Wed. Apr 17th, 2024

The National Umma Party (NUP) has initiated a call for fundamental reforms within Sudan’s anti-war coalition, Tagadum, highlighting concerns over impartiality and the need for broader representation.

Proposing a stringent adherence to neutrality between conflicting parties, the NUP asserts that such neutrality is paramount for Tagadum to effectively mediate the ongoing conflict. In a proposal delivered to coalition leader Abdallah Hamdok on Saturday evening, the party underscored the necessity for Tagadum to serve as an unbiased mediator.

Central to the NUP’s critique is the coalition’s recent endorsement of the Addis Ababa Declaration alongside the Rapid Support Forces (RSF) in January. The NUP deems this action as straying from neutrality and deviating from the coalition’s agreed roadmap. The roadmap, previously ratified by Tagadum factions, had outlined limited engagement with the warring factions, primarily focusing on ceasefire negotiations.

Criticism towards the Addis Ababa Declaration has been widespread, with analysts and detractors alike highlighting concerns regarding its endorsement of the RSF’s narrative regarding the conflict’s origins, thus jeopardizing Tagadum’s neutrality. Moreover, the inclusion of post-war political matters within the declaration has been contested, with critics arguing that such issues belong solely to the civilian political domain.

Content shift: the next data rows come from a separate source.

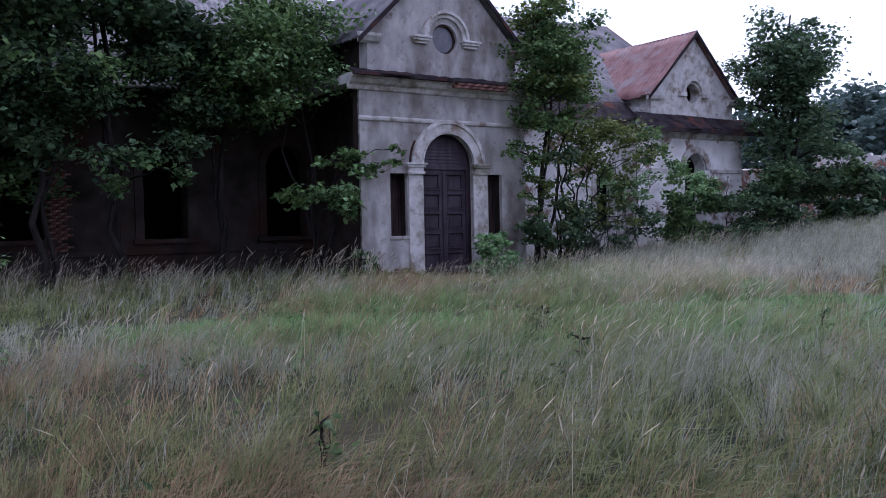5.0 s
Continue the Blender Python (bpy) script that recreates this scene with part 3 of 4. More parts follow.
def bark_tube(profile, name, seed, sides=180, rows=180, flare=0.0):
    """A trunk through (offset, height, radius) with ridges of bark winding up it."""
    profile = [(1.115 * p[0], 1.485 + 1.115 * (p[1] - 1.485), 1.115 * p[2], *p[3:]) for p in profile]
    hs = [p[1] for p in profile]
    v = []
    for i in range(rows + 1):
        h = hs[0] + (hs[-1] - hs[0]) * i / rows
        off = np.interp(h, hs, [p[0] for p in profile])
        dep = np.interp(h, hs, [p[3] if len(p) > 3 else 0 for p in profile])
        r = np.interp(h, hs, [p[2] for p in profile])
        for j in range(sides):
            a = 2 * math.pi * j / sides
            c, s_ = math.cos(a), math.sin(a)
            q = Vector((c * 9.0 * r / 0.38, s_ * 9.0 * r / 0.38, h * 2.6 + seed))
            w = Vector((noise.noise(Vector((c * 2, s_ * 2, h * 1.7 + seed))), noise.noise(Vector((c * 2 + 7, s_ * 2, h * 1.7))), 0)) * 0.7
            ridge = abs(noise.noise(q + w)) + 0.5 * abs(noise.noise((q + w) * 2.1))
            rr = r * (1 + 0.07 * noise.noise(Vector((c, s_, h * 0.8 + seed)))) + 0.24 * (min(ridge, 0.20) - 0.13)
            rr += flare * max(0.0, 0.5 - h) * (0.5 + 0.5 * math.cos(5 * a + seed))
            knot = math.hypot((a - 3.72) * r, h - 2.63)
            rr += 0.05 * math.exp(-((knot - 0.13) / 0.035) ** 2) - 0.03 * math.exp(-(knot / 0.09) ** 2)
            v.append(right * (off + rr * c) + ahead * (dep + rr * s_) + np.array([0, 0, h]))
    f = [(i * sides + j, i * sides + (j + 1) % sides, (i + 1) * sides + (j + 1) % sides, (i + 1) * sides + j) for i in range(rows) for j in range(sides)]
    f.append(tuple(rows * sides + j for j in range(sides)))
    return mesh_object(name, v, f, BARK, old_tree, smooth=True)


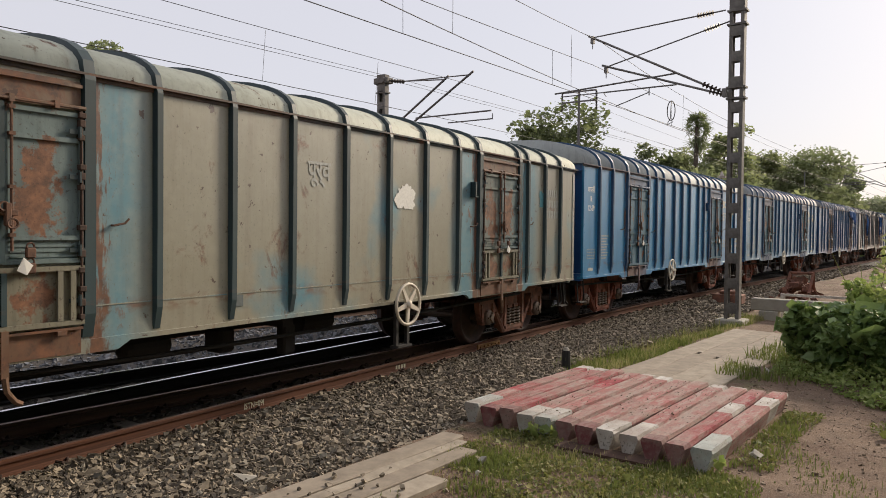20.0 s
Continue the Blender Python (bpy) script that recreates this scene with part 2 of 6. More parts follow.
M_STONE_BLUE = varied("blue_grey_ballast", (0.11, 0.115, 0.125), (0.27, 0.275, 0.29), 0.92, shade=0.6)
M_BED = speckled("ballast_bed", (0.03, 0.025, 0.021), (0.12, 0.103, 0.087), 26.0, 0.95, 0.8, 0.02)
M_SLEEPER = varied("dusty_concrete_sleeper", (0.115, 0.095, 0.078), (0.20, 0.17, 0.14), 0.92, by="random", scale=6.0)
M_CONCRETE = varied("weathered_concrete", (0.36, 0.33, 0.28), (0.44, 0.41, 0.35), 0.92, by="random", scale=7.0, shade=0.35, distance=0.004)
M_PATH = varied("grey_brown_path_concrete", (0.30, 0.25, 0.195), (0.39, 0.335, 0.265), 0.92, by="random", scale=6.0, shade=0.6, distance=0.004)
M_MAST = speckled("galvanised_mast_steel", (0.20, 0.185, 0.17), (0.115, 0.105, 0.098), 6.0, 0.7, 0.15, metal=0.25)
M_TUBE = plain("grey_cantilever_tube", (0.16, 0.15, 0.145), 0.6, 0.5)
M_WIRE = plain("dark_wire", (0.05, 0.05, 0.055), 0.6, 0.5)
M_INSULATOR = plain("brown_porcelain", (0.04, 0.026, 0.022), 0.6)
M_WHITE = plain("white_lettering_paint", (0.78, 0.77, 0.72), 0.7, 0.0, 0.35, 30.0)
M_CREAM = plain("cream_lettering_paint", (0.74, 0.68, 0.50), 0.7, 0.0, 0.35, 30.0)
M_FADED = plain("faded_lettering_paint", (0.46, 0.47, 0.44), 0.8, 0.0, 0.6, 20.0)
M_GREENPAINT = plain("green_lettering_paint", (0.30, 0.36, 0.10), 0.8)
M_YELLOW = plain("yellow_plate_paint", (0.62, 0.43, 0.05), 0.7)
M_PAPER = plain("white_paper_tag", (0.80, 0.78, 0.72), 0.8, 0.0, 0.1)
M_HANDWHEEL = plain("cream_handwheel_paint", (0.62, 0.56, 0.46), 0.6, 0.0, 0.5, 12.0)
M_TARP = speckled("blue_tarpaulin", (0.008, 0.045, 0.17), (0.025, 0.12, 0.33), 7.0, 0.78, 0.5, 0.012)
M_TARP_DARK = speckled("faded_dark_tarpaulin", (0.02, 0.03, 0.055), (0.05, 0.06, 0.09), 6.0, 0.6, 0.3, 0.01)
M_LOCK = speckled("rusty_door_ironwork", (0.085, 0.048, 0.034), (0.17, 0.08, 0.045), 20.0, 0.8)
M_REDPAINT = worn_paint("worn_red_paint", (0.34, 0.035, 0.05), 0.45)
M_DARKRED = worn_paint("deep_red_paint", (0.17, 0.012, 0.028), 0.25)
M_PINK = worn_paint("scuffed_faded_red_paint", (0.38, 0.135, 0.125), 0.7)
M_WHITEPAINT = worn_paint("dirty_whitewash", (0.60, 0.58, 0.54), 0.5)
M_GREYPAINT = worn_paint("grey_green_whitewash", (0.46, 0.49, 0.46), 0.4)
M_LEAF_LIGHT = varied("light_green_leaf", (0.26, 0.30, 0.10), (0.50, 0.51, 0.22), 0.5, shade=0.2, bump=0, through_light=0.6)
M_LEAF_MID = varied("green_leaf", (0.19, 0.27, 0.07), (0.44, 0.50, 0.17), 0.5, shade=0.2, bump=0, through_light=0.55)
M_LEAF_DARK = varied("dark_green_leaf", (0.09, 0.16, 0.05), (0.25, 0.35, 0.12), 0.4, shade=0.2, bump=0, through_light=0.35)
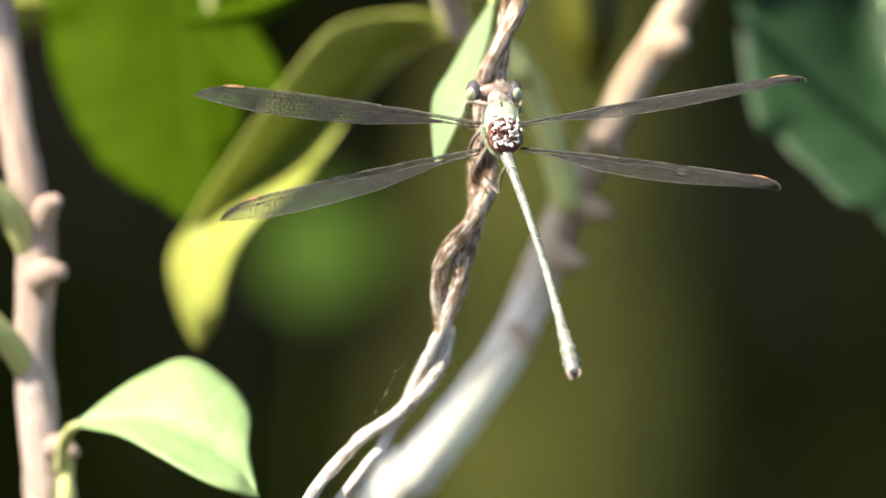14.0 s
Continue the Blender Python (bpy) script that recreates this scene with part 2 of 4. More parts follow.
def blade(name, left, mid, right, material, parent, label="", rib=0.35, wave=0.0, thick=0.22, pivot=None, seed=0.0, rib_mat=None):
    """A leaf between three plan curves, left edge, midrib and right edge; it has thickness, a midrib of its own and a wavy margin."""
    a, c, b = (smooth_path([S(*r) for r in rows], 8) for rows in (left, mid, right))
    n, half = 36, 7
    a, c, b = (np.array([[np.interp(s, np.linspace(0, 1, len(q)), q[:, k]) for k in range(3)] for s in np.linspace(0, 1, n)]) for q in (a, c, b))
    p = np.zeros((n, 2 * half + 1, 3))
    for i in range(n):
        for j in range(2 * half + 1):
            u = (j - half) / half
            edge = a[i] if u < 0 else b[i]
            w = abs(u)
            q = c[i] * (1 - w) + edge * w
            swell = np.linalg.norm(edge - c[i])
            q = q + np.array((0, -0.10 * swell * math.sin(math.pi * w), 0))
            q = q + np.array((0, 1, 0.5)) * wave / 1000 * w * w * noise.noise(Vector((i * 0.35 + seed, u * 1.2, seed)))
            p[i, j] = q
    du, dv = np.gradient(p, axis=1), np.gradient(p, axis=0)
    nrm = np.cross(du, dv)
    nrm /= np.linalg.norm(nrm, axis=2)[:, :, None] + 1e-15
    up, low = p + nrm * thick / 2000, p - nrm * thick / 2000
    sh = Shell()
    uv = lambda s, t: (2 * t - 1, s)
    g1 = sh.grid(up, uv)
    g2 = sh.grid(low, uv, flip=True)
    m = 2 * half + 1
    for i in range(n - 1):
        sh.face([g1 + i * m, g1 + (i + 1) * m, g2 + (i + 1) * m, g2 + i * m], (-1, i / n))
        sh.face([g1 + (i + 1) * m + m - 1, g1 + i * m + m - 1, g2 + i * m + m - 1, g2 + (i + 1) * m + m - 1], (1, i / n))
    ob = part(name, sh, material, parent, label, pivot)
    if rib:
        rs = Shell()
        rs.tube(c + np.array((0, -0.0002, 0)), [rib / 1000, rib / 1400, rib / 4000], 6)
        part("midrib", rs, rib_mat or material, ob)
    return ob


# ---- ground and background ----
def ground_sheet():
    sh = Shell()
    xs = np.concatenate((-np.geomspace(2000, 2, 18), np.linspace(-1.8, 1.8, 25), np.geomspace(2, 2000, 18)))
    p = np.array([[(x, y, 0.02 * noise.noise(Vector((x * 1.5, y * 1.5, 0))) if max(abs(x), abs(y)) < 3 else 0.0) for x in xs] for y in xs])
    sh.grid(p, lambda a, b: (b * 4e6, a * 4e6), flip=True)
    ob = new("ground", sh.mesh("ground"))
    ob.data.materials.append(SOIL)
    tagged(ob, "dark bare soil under the shrubs", "ground", kind="structure")


def leaf_cloud(name, count, spot, size, material, label, category, seed):
    """Many small folded leaves as one mass; spot(rng) gives each leaf's place."""
    rng = np.random.default_rng(seed)
    sh = Shell()
    for _ in range(count):
        c = np.array(spot(rng))
        turn = Euler(rng.uniform(-1.2, 1.2, 3) + np.array((0, 0, rng.uniform(0, 6.28)))).to_matrix()
        s = size * rng.uniform(0.6, 1.4)
        pts = [(-0.5, 0, 0.02), (-0.1, -0.24, 0.09), (0.25, -0.2, 0.07), (0.55, 0, -0.06), (0.25, 0.2, 0.07), (-0.1, 0.24, 0.09), (0.05, 0, 0)]
        b = len(sh.v)
        sh.v.extend(tuple(c + np.array(turn @ Vector(q)) * s) for q in pts)
        for k in range(6):
            i, j = k, (k + 1) % 6
            sh.f.append([b + i, b + j, b + 6])
            sh.uv.append([(pts[i][1] * 4, pts[i][0] + 0.5), (pts[j][1] * 4, pts[j][0] + 0.5), (0, 0.55)])
    ob = new(name, sh.mesh(name))
    ob.data.materials.append(material)
    return tagged(ob, label, category, kind="stuff")


def background():
    ground_sheet()
    # a dark earth bank added behind the shrubs, part of its shade in the colour
    sh = Shell()
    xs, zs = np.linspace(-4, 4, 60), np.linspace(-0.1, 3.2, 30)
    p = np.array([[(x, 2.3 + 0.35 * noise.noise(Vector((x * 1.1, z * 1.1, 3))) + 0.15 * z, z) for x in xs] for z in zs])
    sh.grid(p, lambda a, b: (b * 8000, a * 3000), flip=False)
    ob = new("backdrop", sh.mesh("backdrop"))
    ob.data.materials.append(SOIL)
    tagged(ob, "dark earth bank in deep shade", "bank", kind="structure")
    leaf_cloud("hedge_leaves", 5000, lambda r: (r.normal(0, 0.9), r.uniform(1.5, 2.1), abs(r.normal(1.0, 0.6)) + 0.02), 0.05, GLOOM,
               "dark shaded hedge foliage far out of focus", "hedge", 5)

    # unseen crown added to keep the background in shade, open above the mossy trunk
    def crown_spot(r):
        while True:
            q = Vector((r.uniform(-1.9, 1.2), r.uniform(0.34, 2.6), r.uniform(1.66, 2.0)))
            # where its shadow falls on the plane of the mossy trunk
            k = (q.y - 1.18) / SUN_WAY.y
            foot = q - SUN_WAY * k
            far = q - SUN_WAY * (q.y - 1.8) / SUN_WAY.y
            # sparser leaves here let some sun through onto the hedge at the right
            thin = abs(far.x - 0.085) < 0.045 and abs(far.z - 0.97) < 0.075 and r.random() < 0.35
            if not thin and not (abs(foot.x - 0.03) < 0.07 and abs(foot.z - 1.05) < 0.3):
                return q
    leaf_cloud("shade_crown", 12500, crown_spot, 0.075, LEAF, "leafy green crown out of view, added to shade the thicket", "tree", 6)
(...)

The NUP has issued a two-week ultimatum for Tagadum to respond to its proposed reforms, which advocate for the convening of a comprehensive roundtable conference encompassing Sudan’s entire military and political spectrum. Notably, the proposal prioritizes inclusivity and the representation of political entities, stressing the need to overcome past grievances and accommodate diverse viewpoints.

Of particular contention is the current distribution of power within the coalition, with the NUP expressing reservations about the prominent role afforded to civil society groups, professionals, unions, and resistance committees. These entities currently hold a disproportionate 70% of the representation, compared to only 30% allocated to political parties and armed movements.

The NUP further emphasizes the necessity for distinct recognition of political parties and movements within the Tagadum structure, arguing that conflating the two overlooks crucial distinctions in their respective methods and objectives. Additionally, the party advocates for increased female representation within the coalition and calls for a credible international investigation into foreign involvement in the conflict.

Originally slated for a founding conference in December, Tagadum has repeatedly postponed the event in pursuit of consensus with entities such as the SPLM-N led by Abdelaziz Al-Hilu and other pertinent parties and armed groups. These efforts underscore the complex challenges inherent in fostering unity and inclusivity within Sudan’s anti-war coalition.